|M.Sc Student||Shavit Yael|
|Subject||Time Money Preferences in Decisions from Experience|
|Department||Department of Industrial Engineering and Management||Supervisors||Dr. Kinneret Tedorescu|
|Dr. Yafim Roth|
Many everyday decisions involve a tradeoff between a smaller and sooner reward (i.e., SS) or a lager yet later one (i.e., LL). For example, an hourly paid worker has to decide whether to go home after eight-hour shift load or to work additional hour for additional pay. These types of decisions are referred to as “intertemporal decision making”. The classical exponential model assumes a constant rate of time discounting, yet previous research show three inconsistencies with this assumption: The common difference and the magnitude effects flip people's preference from smaller and sooner rewards to larger yet later ones, while the delay duration effect increase preferences towards the smaller yet sooner option. These violations are mostly based on studies using descriptive hypothetical tradeoffs with large scales of durations and rewards with no actual experience of delays. However, many real life choices involve much shorter durations and smaller rewards. Therefore, the aim of the current series of experiments was to test people's intertemporal choices with short actual repeated delays (seconds) and small payoffs (cents), with and without description and feedback. We conducted three intertemporal decision-making experiments, the first one (n=113) was a classic descriptive study with small scales of rewards and delays in order to test people's choices when they are faced with small scales intertemporal decisions. We found evidence for the common difference and delay duration effects. We also found evidence for sensitivity to reward size but not for the length of duration. In the second study (n=84) we used the same descriptive decisions, but we added actual repeated delays to each trial. We found that adding delays decreased people's willingness to wait. However, we did witness the common difference, magnitude and delay duration effects. In our last study (n=100) we removed the description of the tradeoffs and used a purely experiential environment. The results show that the three effects appear in this type of environment as well. We also found a small increase in the willingness to wait, most likely as a result of exploration. In both the second and the third studies, in which actual experience was involved, we found sensitivity to both the size of reward and length of delays.
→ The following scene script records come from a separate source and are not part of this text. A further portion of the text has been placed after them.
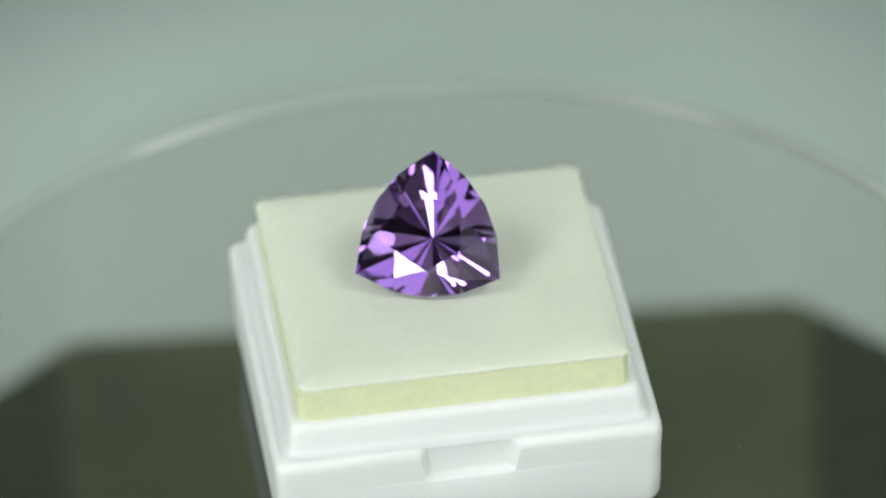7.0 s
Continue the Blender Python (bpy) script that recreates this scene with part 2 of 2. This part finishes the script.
def fibres(count, half, seed, edge_share=0.2):
    """Loose felt fibres, thin three-sided slivers lying on the sheet and standing out from its edges."""
    rnd = random.Random(seed)
    verts, faces = [], []
    for _ in range(count):
        u = rnd.uniform(-1, 1)
        if rnd.random() < edge_share:
            q = rnd.randrange(4)
            x, y = ((u, -1), (1, u), (u, 1), (-1, u))[q]
            out = Vector(((0, -1), (1, 0), (0, 1), (-1, 0))[q] + (0,))
            base = Vector((x * half, y * half, rnd.uniform(13.92, 14.04)))
            way = out * rnd.uniform(0.1, 1) + Vector((rnd.uniform(-1, 1), rnd.uniform(-1, 1), rnd.uniform(0.0, 0.9)))
        else:
            v = rnd.uniform(-1, 1)
            k = max(abs(u), abs(v))
            base = Vector((u * half * 0.99, v * half * 0.99, 14.3 + 0.7 * (1 - k ** 2.5) - 0.28 * max(0, (k - 0.86) / 0.14) ** 2 - 0.02))
            way = Vector((rnd.uniform(-1, 1), rnd.uniform(-1, 1), rnd.uniform(0.0, 0.35)))
        way = way.normalized() * rnd.uniform(0.2, 0.6)
        side = way.cross(Vector((rnd.uniform(-1, 1), rnd.uniform(-1, 1), rnd.uniform(-1, 1)))).normalized() * 0.010
        up = way.cross(side).normalized() * 0.010
        i = len(verts)
        bend = base + way * 0.5 + up * rnd.uniform(-3, 3)
        for c in (base, bend):
            verts += [tuple((c + d) * MM) for d in (side, up - side * 0.5, -up - side * 0.5)]
        verts.append(tuple((base + way) * MM))
        for a in range(3):
            b = (a + 1) % 3
            faces += [(i + a, i + b, i + 3 + b, i + 3 + a), (i + 3 + a, i + 3 + b, i + 6)]
    me = bpy.data.meshes.new("felt_nap")
    me.from_pydata(verts, [], faces)
    me.materials.append(nap_mat)
    ob = new("felt_nap", me)
    ob.parent = foam_pad
    ob.matrix_basis = FOAM_POSE
    return tagged(ob, "loose white felt fibres", kind="stuff")


fibres(900, 13.04, 4, 1.1)


def grains(name, places, size, mat, parent, at, label):
    """Small uneven crumbs, in millimetres."""
    rnd = random.Random(7)
    bm = bmesh.new()
    for x, y, z in places:
        m = Matrix.Translation((x * MM, y * MM, z * MM)) @ Euler((rnd.random() * 3, rnd.random() * 3, rnd.random() * 3)).to_matrix().to_4x4()
        s = size * rnd.uniform(0.6, 1.3) * MM
        bmesh.ops.create_icosphere(bm, subdivisions=1, radius=s, matrix=m @ Matrix.Diagonal((1.0, rnd.uniform(0.5, 1), rnd.uniform(0.4, 0.8), 1)))
    return tagged(part(name, bm, mat, parent, label, at=at), kind="stuff")


# Sparkles on the foam sides, made as crumbs of a bright pale colour.
rnd = random.Random(11)
sides = []
for _ in range(26):
    u, q, z = rnd.uniform(-12.5, 12.5), rnd.randrange(4), rnd.uniform(11.4, 13.2)
    sides.append(((u, -12.98, z), (12.98, u, z), (u, 12.98, z), (-12.98, u, z))[q])
grains("foam_glint_crumbs", sides, 0.07, speck_mat, foam_pad, FOAM_POSE, "tiny crumbs, pale colour standing in for glints")
grains("felt_specks", [(2.0, -6.3, 14.78), (-7.5, 4.0, 14.72), (5.2, 8.5, 14.65)], 0.06, dust_mat, foam_pad, FOAM_POSE, "tiny dark specks")
grains("dirt_speck", [(-5.73, -14.25, 8.56)], 0.08, dust_mat, gem_box, BOX_POSE, "tiny dark speck")
dust = [(rnd.uniform(17, 42) * math.cos(a), rnd.uniform(17, 42) * math.sin(a), 0.02) for a in [rnd.uniform(0, 6.28) for _ in range(14)]]
grains("dust", dust, 0.035, speck_mat, turntable, Matrix.Translation((0, 0, DISC_Z)), "fine pale dust grains")

# ---- gem ----
GEM_PTS = {"C": (2.779, -2.157, 15.02), "L": (0.797, 6.36, 16.79), "R": (-6.261, -2.377, 16.309), "T": (2.132, -1.99, 24.16)}


def gem_frame():
    c, l, r, t = (Vector(GEM_PTS[k]) for k in "CLRT")
    mid = (l + r + t) / 3
    n = (l - t).cross(r - t).normalized()
    if n.dot(mid - c) < 0:
        n = -n
    up = (t - mid).normalized()
    side = up.cross(n).normalized()
    m = Matrix((side, up, n)).transposed().to_4x4()
    m.translation = mid
    inv = m.inverted()
    return m, inv @ c, (t - mid).length


GEM_M, CULET, TIP = gem_frame()


def ring_point(r, degrees, z):
    return Vector((r * math.cos(radians(degrees)), r * math.sin(radians(degrees)), z))


def cut_gem():
    """Facets cut one after another into a block, in millimetres; the girdle lies at z = 0, a tip points to +y."""
    bm = bmesh.new()
    bmesh.ops.create_cube(bm, size=30)
    cul = CULET.copy()
    up, down = Vector((0, 0, GIRDLE)), Vector((0, 0, -GIRDLE))

    def cut(point, normal):
        res = bmesh.ops.bisect_plane(bm, geom=bm.verts[:] + bm.edges[:] + bm.faces[:], dist=1e-5, plane_co=point, plane_no=normal, clear_outer=True)
        edges = [e for e in res["geom_cut"] if isinstance(e, bmesh.types.BMEdge)]
        if edges:
            bmesh.ops.contextual_create(bm, geom=edges)

    def cut_through(a, b, c):
        nrm = (b - a).cross(c - a).normalized()
        if nrm.dot(a - Vector((0, 0, -0.5))) < 0:
            nrm = -nrm
        cut(a, nrm)

    for k in range(3):
        turn = 90 + 120 * k
        tip, nxt, mid = ring_point(TIP, turn, 0), ring_point(TIP, turn + 120, 0), ring_point(4.95, turn + 60, 0)
        bow = mid * 2 - (tip + nxt) / 2
        first, last = (tip * (1 - q) ** 2 + bow * (2 * q * (1 - q)) + nxt * q * q for q in (0.27, 0.73))
        table_tip, table_mid, table_nxt = ring_point(TABLE_TIP, turn, CROWN), ring_point(TABLE_MID, turn + 60, CROWN), ring_point(TABLE_TIP, turn + 120, CROWN)
        # where the kite on the tip, the star and the girdle facets meet
        joint = Matrix.Rotation(radians(turn), 4, "Z") @ Vector((4.02, 1.85, 0))
        joint.z = CROWN - (CROWN - GIRDLE) * (4.02 - TABLE_TIP) / (TIP - TABLE_TIP)
        joint_nxt = Matrix.Rotation(radians(turn + 120), 4, "Z") @ Vector((4.02, -1.85, 0))
        joint_nxt.z = joint.z
        for a, b in ((tip, first), (first, mid), (mid, last), (last, nxt)):
            nrm = Vector((b.y - a.y, a.x - b.x, 0)).normalized()
            cut(a, nrm)
            # thin break facets under the girdle
            cut((a + b) / 2 * 0.985 + down, (nrm * math.cos(radians(32)) + Vector((0, 0, -1)) * math.sin(radians(32))))
        # pavilion: one broad facet to a side, two narrow ones at each tip
        cut_through(first * 1.02 + down, last * 1.02 + down, cul)
        cut_through(tip + down, first + down, cul)
        cut_through(last + down, nxt + down, cul)
        # crown: girdle facets, stars, the kite on the side and the kite on the tip
        cut_through(joint, tip + up, first + up)
        cut_through(joint, first + up, mid + up)
        cut_through(joint_nxt, mid + up, last + up)
        cut_through(joint_nxt, last + up, nxt + up)
        cut_through(joint, table_tip, table_mid)
        cut_through(joint_nxt, table_nxt, table_mid)
        cut_through(mid + up, joint, table_mid)
        cut_through(mid + up, joint_nxt, table_mid)
        cut_through(tip + up, joint, table_tip)
        cut_through(nxt + up, joint_nxt, table_nxt)
    cut(Vector((0, 0, CROWN)), Vector((0, 0, 1)))
    bmesh.ops.dissolve_limit(bm, angle_limit=0.004, verts=bm.verts[:], edges=bm.edges[:])
    bmesh.ops.recalc_face_normals(bm, faces=bm.faces)
    return bm


def gem_shell(whole, keep):
    """The facets of the stone whose normal passes the test, as a shell of their own in metres."""
    bm = whole.copy()
    bmesh.ops.delete(bm, geom=[f for f in bm.faces if not keep(f.normal.z)], context="FACES")
    bmesh.ops.transform(bm, matrix=Matrix.Translation((0, 0, DISC_Z)) @ Matrix.Scale(MM, 4) @ GEM_M, verts=bm.verts[:])
    me = bpy.data.meshes.new("facets")
    bm.to_mesh(me)
    bm.free()
    me.materials.append(amethyst)
    return me


CROWN, GIRDLE, TABLE_TIP, TABLE_MID = 1.7, 0.24, 2.9, 3.0
gemstone = tagged(new("gemstone"), "clear purple trillion-cut amethyst leaning on its culet", "gemstone")
stone_mesh = cut_gem()
for nm, keep, words in (("table_facet", lambda z: z > 0.995, "broad flat top facet"), ("crown", lambda z: 0.1 < z <= 0.995, "sloping upper facets"),
                        ("girdle", lambda z: -0.1 <= z <= 0.1, "narrow bright edge band"), ("pavilion", lambda z: z < -0.1, "deep facets meeting in a point")):
    shell = new(nm, gem_shell(stone_mesh, keep))
    shell.parent = gemstone
    tagged(shell, words)
stone_mesh.free()


# ---- what moves ----
def motions():
    rows = [(0.5 * i, pose(0, 0, 0, 0, 0, TURN * 0.5 * i)) for i in range(33)]
    for thing in (turntable, gem_box, foam_pad, gemstone):
        walk(thing, rows)


motions()
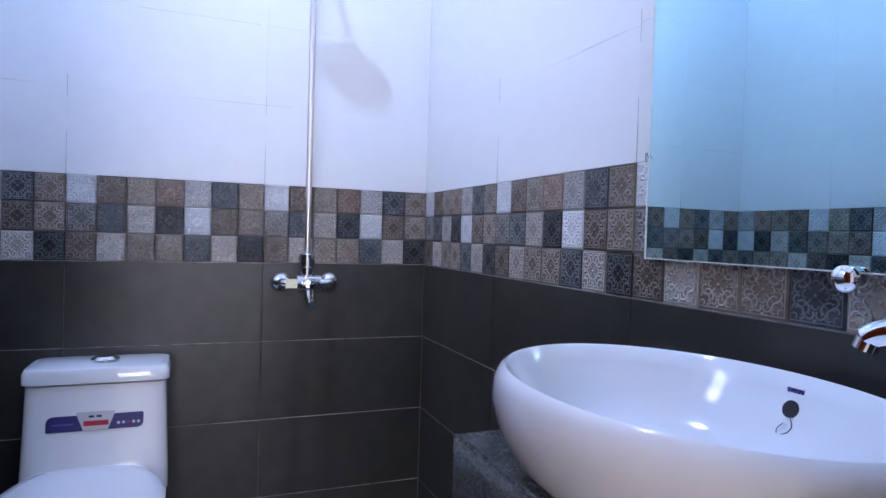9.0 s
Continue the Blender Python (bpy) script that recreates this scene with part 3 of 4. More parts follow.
pane = part("pane", box((BWN0 + 0.03, BS - 0.128, BWZ0 + 0.03), (BWN1 - 0.03, BS - 0.124, BWZ1 - 0.03)), M_GLASS, window_2)
pane.visible_shadow = False

# ---- bedroom fittings ----


def downlight(x, y, z, glow, label):
    fit_ = thing("ceiling_downlight", label, "ceiling light", Matrix.Translation((x, y, z)), group="recessed ceiling lights")
    ring = [[(r * math.cos(a * math.pi / 16), r * math.sin(a * math.pi / 16), zz) for a in range(32)] for r, zz in ((0.066, 0.0), (0.066, -0.004), (0.060, -0.007), (0.052, -0.006), (0.049, 0.001))]
    part("trim_ring", loft(ring, cap=(False, False)), M_WHITEPLASTIC, fit_, smooth=True)
    part("diffuser", cyl((0, 0, -0.003), (0, 0, 0.0), 0.049, seg=32), glow, fit_, "lit white diffuser")
    return fit_


# Fixtures for the corner lamp and the three added, unseen ones.
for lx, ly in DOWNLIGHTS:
    downlight(lx, ly, CZ - 0.0005, M_LAMPGLOW, "lit round recessed downlight in the white ceiling, all but the corner one added")
downlight(-4.184, 0.386, BZ + 0.0595, M_LAMPGLOW, "lit round recessed downlight in the bathroom ceiling tray")
# Glowing fixture added out of view to go with the hall fill.
hall_fill = thing("added_ceiling_light", "round white lit ceiling light, added unseen to brighten the hall", "ceiling light", Matrix.Translation((-1.75, 5.8, CZ)))
part("shade", loft([[(r * math.cos(a * math.pi / 16), r * math.sin(a * math.pi / 16), z) for a in range(32)] for r, z in ((0.14, -0.001), (0.14, -0.03), (0.11, -0.055), (0.04, -0.06))]), M_HALLGLOW, hall_fill, smooth=True)

socket = thing("wall_socket", "white plastic single wall socket with a switch", "socket", Matrix.Translation((WX, 1.047, 1.431)))
part("shadow_rim", box((0.0001, -0.0555, -0.0475), (0.0035, 0.0555, 0.0475), 0.001), M_PLATESHADE, socket, "greyish rim painted as the plate's shadow gap")
part("face_plate", box((0.0036, -0.053, -0.045), (0.009, 0.053, 0.045), 0.003, segments=2), M_WHITEPLASTIC, socket, smooth=True)
part("inner_plate", box((0.0091, -0.043, -0.034), (0.0108, 0.043, 0.034), 0.0008), M_WHITEPLASTIC, socket)
part("rocker", box((0.0109, -0.036, -0.02), (0.0135, -0.006, 0.02), 0.001), M_WHITEPLASTIC, socket)
for dy, dz in ((0.021, 0.012), (0.021, -0.012)):
    part("pin_hole", cyl((0.0105, dy, dz), (0.0112, dy, dz), 0.0042, seg=10), M_BLACK, socket, "dark pin hole")
switch = thing("light_switch", "white plastic three-gang light switch", "light switch", Matrix.Translation((WX, 1.98, 1.446)))
part("shadow_rim", box((0.0001, -0.0875, -0.0475), (0.0035, 0.0875, 0.0475), 0.001), M_PLATESHADE, switch, "greyish rim painted as the plate's shadow gap")
part("face_plate", box((0.0036, -0.085, -0.045), (0.009, 0.085, 0.045), 0.003, segments=2), M_WHITEPLASTIC, switch, smooth=True)
part("inner_plate", box((0.0091, -0.072, -0.034), (0.0108, 0.072, 0.034), 0.0008), M_WHITEPLASTIC, switch)
for i in range(3):
    part("rocker", box((0.0109, -0.068 + i * 0.035, -0.028), (0.0132, -0.036 + i * 0.035, 0.028), 0.001), M_WHITEPLASTIC, switch)
part("fan_dial", cyl((0.0109, 0.053, 0), (0.016, 0.053, 0), 0.013, seg=20), M_WHITEPLASTIC, switch, smooth=True)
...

Overall, this series of studies demonstrates the robustness of the three known effects. In addition, the results suggest a new description-experience gap, with respect to intertemporal choices. When a choice is based solely on description participant’s preference for the larger yet later reward was over 60%. However, when experience is added to the descriptions the willingness to choose the larger later option reduced to 19%. When the description is removed the preference for the larger later alternative rose to 33% probably due to exploration. We also found that participants were sensitive to the size of the reward both in hypothetical and real monetary questions. However, they were only sensitive to length of duration in the experiments where they were actual delays. Accordingly, the current results suggest that any patience evidenced in descriptive studies should be taken with caution.